| The exercise |
Would you transcribe the listing that follows, character for character, and omit its images?

| Dataset section |
---+---

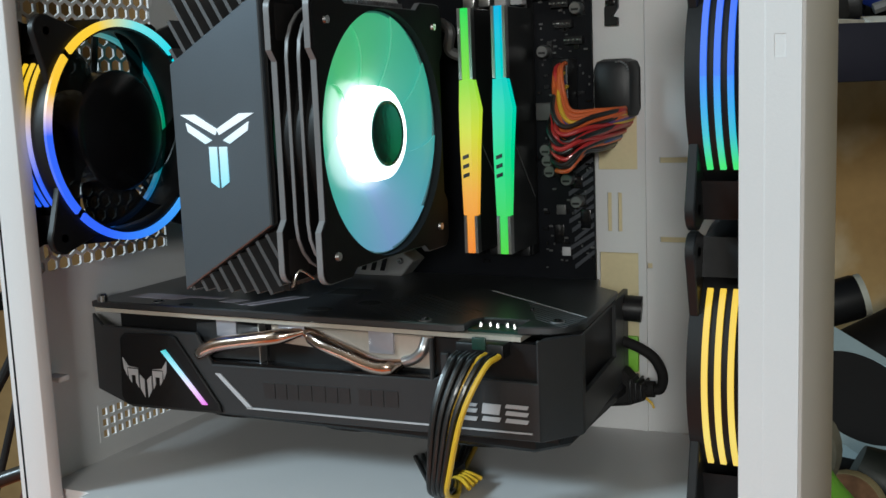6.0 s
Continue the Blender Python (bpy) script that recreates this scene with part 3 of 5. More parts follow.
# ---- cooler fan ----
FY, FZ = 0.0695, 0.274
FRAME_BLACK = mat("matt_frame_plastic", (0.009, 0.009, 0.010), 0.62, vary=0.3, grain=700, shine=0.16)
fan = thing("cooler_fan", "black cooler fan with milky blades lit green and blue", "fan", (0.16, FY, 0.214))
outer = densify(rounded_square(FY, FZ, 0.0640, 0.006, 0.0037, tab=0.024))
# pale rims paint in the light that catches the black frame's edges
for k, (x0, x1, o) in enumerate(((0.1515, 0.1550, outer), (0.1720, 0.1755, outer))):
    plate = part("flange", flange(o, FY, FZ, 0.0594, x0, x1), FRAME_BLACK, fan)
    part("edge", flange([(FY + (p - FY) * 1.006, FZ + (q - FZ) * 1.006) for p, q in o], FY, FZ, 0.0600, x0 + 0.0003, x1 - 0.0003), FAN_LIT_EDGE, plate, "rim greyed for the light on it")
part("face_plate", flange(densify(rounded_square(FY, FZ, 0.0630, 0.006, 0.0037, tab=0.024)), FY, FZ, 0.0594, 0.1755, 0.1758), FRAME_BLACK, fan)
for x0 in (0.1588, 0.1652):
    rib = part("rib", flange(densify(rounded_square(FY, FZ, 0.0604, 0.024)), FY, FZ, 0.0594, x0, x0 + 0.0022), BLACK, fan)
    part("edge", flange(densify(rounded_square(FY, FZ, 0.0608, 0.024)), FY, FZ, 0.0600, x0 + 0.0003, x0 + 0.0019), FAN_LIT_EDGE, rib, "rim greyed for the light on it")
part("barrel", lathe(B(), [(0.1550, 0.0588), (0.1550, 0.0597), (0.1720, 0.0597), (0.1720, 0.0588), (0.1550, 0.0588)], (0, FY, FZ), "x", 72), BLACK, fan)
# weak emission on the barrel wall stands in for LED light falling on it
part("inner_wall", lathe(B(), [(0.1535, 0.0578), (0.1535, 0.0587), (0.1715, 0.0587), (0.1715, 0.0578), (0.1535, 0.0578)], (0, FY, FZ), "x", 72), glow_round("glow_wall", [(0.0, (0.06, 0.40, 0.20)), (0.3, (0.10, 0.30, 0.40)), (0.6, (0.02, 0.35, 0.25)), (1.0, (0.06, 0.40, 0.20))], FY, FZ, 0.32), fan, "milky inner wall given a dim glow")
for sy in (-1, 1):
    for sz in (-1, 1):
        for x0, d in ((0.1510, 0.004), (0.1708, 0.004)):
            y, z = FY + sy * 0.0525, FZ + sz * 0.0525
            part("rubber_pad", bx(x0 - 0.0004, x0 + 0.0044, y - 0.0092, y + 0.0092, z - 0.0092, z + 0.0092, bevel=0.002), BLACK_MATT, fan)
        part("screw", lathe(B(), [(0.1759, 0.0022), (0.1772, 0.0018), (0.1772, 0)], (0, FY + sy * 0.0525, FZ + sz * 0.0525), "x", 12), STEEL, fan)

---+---

| Exercise output |
6.0 s
Continue the Blender Python (bpy) script that recreates this scene with part 3 of 5. More parts follow.
# ---- cooler fan ----
FY, FZ = 0.0695, 0.274
FRAME_BLACK = mat("matt_frame_plastic", (0.009, 0.009, 0.010), 0.62, vary=0.3, grain=700, shine=0.16)
fan = thing("cooler_fan", "black cooler fan with milky blades lit green and blue", "fan", (0.16, FY, 0.214))
outer = densify(rounded_square(FY, FZ, 0.0640, 0.006, 0.0037, tab=0.024))
# pale rims paint in the light that catches the black frame's edges
for k, (x0, x1, o) in enumerate(((0.1515, 0.1550, outer), (0.1720, 0.1755, outer))):
    plate = part("flange", flange(o, FY, FZ, 0.0594, x0, x1), FRAME_BLACK, fan)
    part("edge", flange([(FY + (p - FY) * 1.006, FZ + (q - FZ) * 1.006) for p, q in o], FY, FZ, 0.0600, x0 + 0.0003, x1 - 0.0003), FAN_LIT_EDGE, plate, "rim greyed for the light on it")
part("face_plate", flange(densify(rounded_square(FY, FZ, 0.0630, 0.006, 0.0037, tab=0.024)), FY, FZ, 0.0594, 0.1755, 0.1758), FRAME_BLACK, fan)
for x0 in (0.1588, 0.1652):
    rib = part("rib", flange(densify(rounded_square(FY, FZ, 0.0604, 0.024)), FY, FZ, 0.0594, x0, x0 + 0.0022), BLACK, fan)
    part("edge", flange(densify(rounded_square(FY, FZ, 0.0608, 0.024)), FY, FZ, 0.0600, x0 + 0.0003, x0 + 0.0019), FAN_LIT_EDGE, rib, "rim greyed for the light on it")
part("barrel", lathe(B(), [(0.1550, 0.0588), (0.1550, 0.0597), (0.1720, 0.0597), (0.1720, 0.0588), (0.1550, 0.0588)], (0, FY, FZ), "x", 72), BLACK, fan)
# weak emission on the barrel wall stands in for LED light falling on it
part("inner_wall", lathe(B(), [(0.1535, 0.0578), (0.1535, 0.0587), (0.1715, 0.0587), (0.1715, 0.0578), (0.1535, 0.0578)], (0, FY, FZ), "x", 72), glow_round("glow_wall", [(0.0, (0.06, 0.40, 0.20)), (0.3, (0.10, 0.30, 0.40)), (0.6, (0.02, 0.35, 0.25)), (1.0, (0.06, 0.40, 0.20))], FY, FZ, 0.32), fan, "milky inner wall given a dim glow")
for sy in (-1, 1):
    for sz in (-1, 1):
        for x0, d in ((0.1510, 0.004), (0.1708, 0.004)):
            y, z = FY + sy * 0.0525, FZ + sz * 0.0525
            part("rubber_pad", bx(x0 - 0.0004, x0 + 0.0044, y - 0.0092, y + 0.0092, z - 0.0092, z + 0.0092, bevel=0.002), BLACK_MATT, fan)
        part("screw", lathe(B(), [(0.1759, 0.0022), (0.1772, 0.0018), (0.1772, 0)], (0, FY + sy * 0.0525, FZ + sz * 0.0525), "x", 12), STEEL, fan)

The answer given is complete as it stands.